When interest rates are really low, refinancing your home loan may seem like a no-brainer. But while there are some definite advantages, refinancing is a serious financial transaction and is not without risks. Before you decide it’s time to take out a new mortgage, ask yourself these questions and compare these pros and cons.
Do you have enough equity?
If your home is now worth more than you owe on your current mortgage, refinancing at a lower rate could be a good choice.
Is your credit score good enough?
Refinancing your mortgage comes with the same income and credit requirements as getting your original mortgage did, so if your credit history has suffered in the time since, you may not be eligible for a new mortgage.
How long are you going to stay in your current home?
When you refinance, you’re basically closing out your existing loan and taking out a new one.

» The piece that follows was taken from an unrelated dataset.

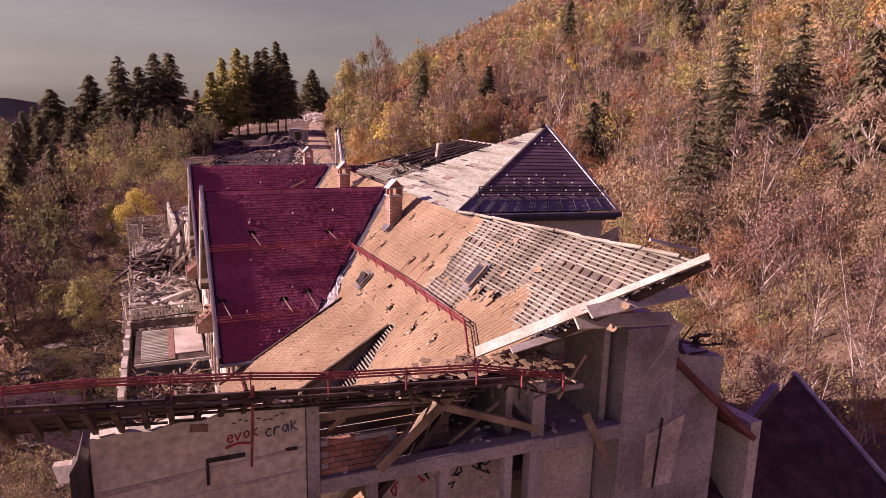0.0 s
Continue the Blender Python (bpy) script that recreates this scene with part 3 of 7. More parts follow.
pan = tagged(part("wall_painted_panel", prism(B(), [(10.75, FY + 0.95, 8.3), (11.3, FY + 0.95, 8.6), (11.8, FY + 0.95, 7.6), (11.3, FY + 0.95, 6.7), (10.85, FY + 0.95, 6.7)], (0, 0.1, 0)), M["plaster_dirty"]), "broken plaster panel with black and red spray lines", "wall", kind="structure")
for k in range(8):
    pts = [(10.95 + rngw.uniform(0, 0.4), rngw.uniform(7.1, 7.9))]
    for j in range(4):
        pts.append((pts[-1][0] + rngw.uniform(-0.14, 0.14), pts[-1][1] + rngw.uniform(-0.16, 0.16)))
    stroke(pts, FY + 0.94, 0.03, M["paint_black"] if k % 4 else M["paint_red"], "graffiti_line", pan)
for k in range(70):
    o = new("plaster_crumb", crumb_me)
    o.parent = frame_ob
    o.matrix_basis = pose(rngw.uniform(0.6, 7.8), rngw.uniform(0.0, 1.6), 2.16 + rngw.uniform(-0.06, 0.0) if rngw.random() < 0.4 else 2.0, rngw.uniform(-30, 30), rngw.uniform(-30, 30), rngw.uniform(0, 180))
# rear right concrete walls
wall_slab("wall_front_concrete", [(11.1, FY, -7.5), (11.1, FY, 9.6), (12.75, FY, 9.55), (12.75, FY, -7.5)], (0, 2.4, 0), M["concrete"], "stained grey concrete wall shaft with board marks")
wall_slab("wall_front_recess", [(12.75, FY + 0.5, -7.5), (12.75, FY + 0.5, 8.9), (13.6, FY + 0.5, 8.4), (14.9, FY + 0.5, 8.2), (14.9, FY + 0.5, -7.5)], (0, 1.6, 0), M["concrete"], "stained grey concrete end wall")
pw = wall_slab("wall_patch_panel", [(11.95, FY - 0.03, 5.0), (11.95, FY - 0.03, 6.6), (13.2, FY - 0.03, 7.0), (12.9, FY - 0.03, 5.0)], (0, 0.03, 0), M["plaster_dirty"], "pale plaster remnant on the concrete wall")
part("crack", bar(B(), (12.3, FY - 0.04, 5.0), (12.42, FY - 0.04, 7.0), 0.07, 0.02, up=(0, 1, 0)), M["dark"], pw)
# left ruin: low walls and slabs seen beyond the plaster wall
wall_slab("wall_left_stub", [(-1.3, FY - 0.2, -7.5), (-1.3, FY - 0.2, 8.3), (-1.15, FY - 0.2, 8.55), (-1.0, FY - 0.2, 8.45), (-0.95, FY - 0.2, -7.5)], (0, 2.2, 0), M["dark_roof"], "ragged dark concrete wall stub")
for k in range(2):
    wall_slab("wall_stain_band", [(-0.94, FY - 0.012, 7.72 - k * 0.5), (3.0, FY - 0.012, 7.95 - k * 0.5), (3.0, FY - 0.012, 7.89 - k * 0.5), (-0.94, FY - 0.012, 7.6 - k * 0.5)], (0, 0.01, 0), M["plaster_dirty"], "grey stained band on the cream plaster wall")
for k in range(5):
    f0, f1 = k / 5 + 0.004, (k + 1) / 5 - 0.004
    ta, tb = Vector((-2.74, 9.60, 9.10)), Vector((-1.28, 9.60, 8.72))
    ba, bb = Vector((-2.53, 8.30, 8.92)), Vector((-1.11, 7.30, 8.42))
    wall_slab("annex_roof_sheet", [ta.lerp(ba, f0), tb.lerp(bb, f0), tb.lerp(bb, f1), ta.lerp(ba, f1)], (0, 0.05, -0.06 - 0.01 * (k % 2)), M["tile_old_shaded"], "dark weathered roof sheet over the near annex", "roof")
wall_slab("terrace_slab_low", [(-1.62, 7.40, 8.29), (-1.15, 7.40, 8.28), (-1.12, 7.10, 8.10), (-1.49, 7.10, 8.08)], (0, 0.3, -0.05), M["plaster_dirty"], "pale concrete slab beside the ruin", "slab")

# eave remnant: rafters, battens and the guard rail over the front wall
eave = empty("torn_eave", (0, 6.6, 9.3), label="torn timber eave with broken rafters above the front wall", category="roof")
for k in range(22):
    x = -2.6 + k * 0.44
    if x > 6.9:
        break
    z = 9.95 - 0.09 * (x + 2.6)
    part("rafter", bar(B(), (x, 0.75, -0.38 - 0.01 * (x + 2.6) + rngw.uniform(-0.03, 0.03)), (x + rngw.uniform(-0.1, 0.1), -1.0 + rngw.uniform(-0.1, 0.35), z - 9.3 + 0.35), 0.1, 0.14), M["wood_dark"], eave)
    if k % 1 == 0:
        part("rafter_end", box(B(), (x + rngw.uniform(-0.05, 0.05), -1.05 + rngw.uniform(-0.05, 0.2), z - 9.3 + 0.32), (0.085, 0.06, 0.1), rot=(20, 0, rngw.uniform(-10, 10))), M["wood_old"], eave)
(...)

This process can include costs like a property appraisal, title insurance and others. You’ll need to calculate how long will it take the monthly savings of your new interest rate to “pay off” these costs. If you are considering moving soon or think you will outgrow your home, refinancing isn’t for you. If you move within a few years of refinancing, the savings likely won’t outweigh the closing costs.
How much of a rate reduction can you actually get?
If you can’t obtain a locked-in rate reduction of at least one-half of 1 percent, refinancing may not make sense for you. Many financial experts advise refinancing when rates are at least two points lower than your current mortgage’s rate.
Reducing your monthly payment or overall loan debt with a lower interest rate or shorter loan term (or both), saves you money each month, but it can have a bonus benefit too: If it makes it easier to pay your other bills, you can pay down other debts and increase your credit worthiness.
Increasing property value.
Refinancing with a cash-out option is a convenient way to get money for large purchases or expenditures such as home improvements, which if done correctly, can raise the value of your home at the same time your mortgage is decreasing.
High closing costs.
If you focus only on the interest rate of a new mortgage, you’re missing the overall picture. Closing costs can be as low as hundreds of dollars and as high as several thousand dollars. To make sure you’ll save money, you have to compare rates, terms, closing fees and points.
Not all homes go up in value, so if yours has not, or if it has lost value, a refinancing appraisal will reflect this and will affect the rates and terms lenders will offer you.
Not reading or understanding the loan documents.
When it comes time to close on your new loan, there could be more than 50 pages of important legal documents for you to sign. It is important to carefully read them and make sure there are no inaccuracies or mistakes that could end up costing you a lot of time and hassle to correct later or worse, cost you money.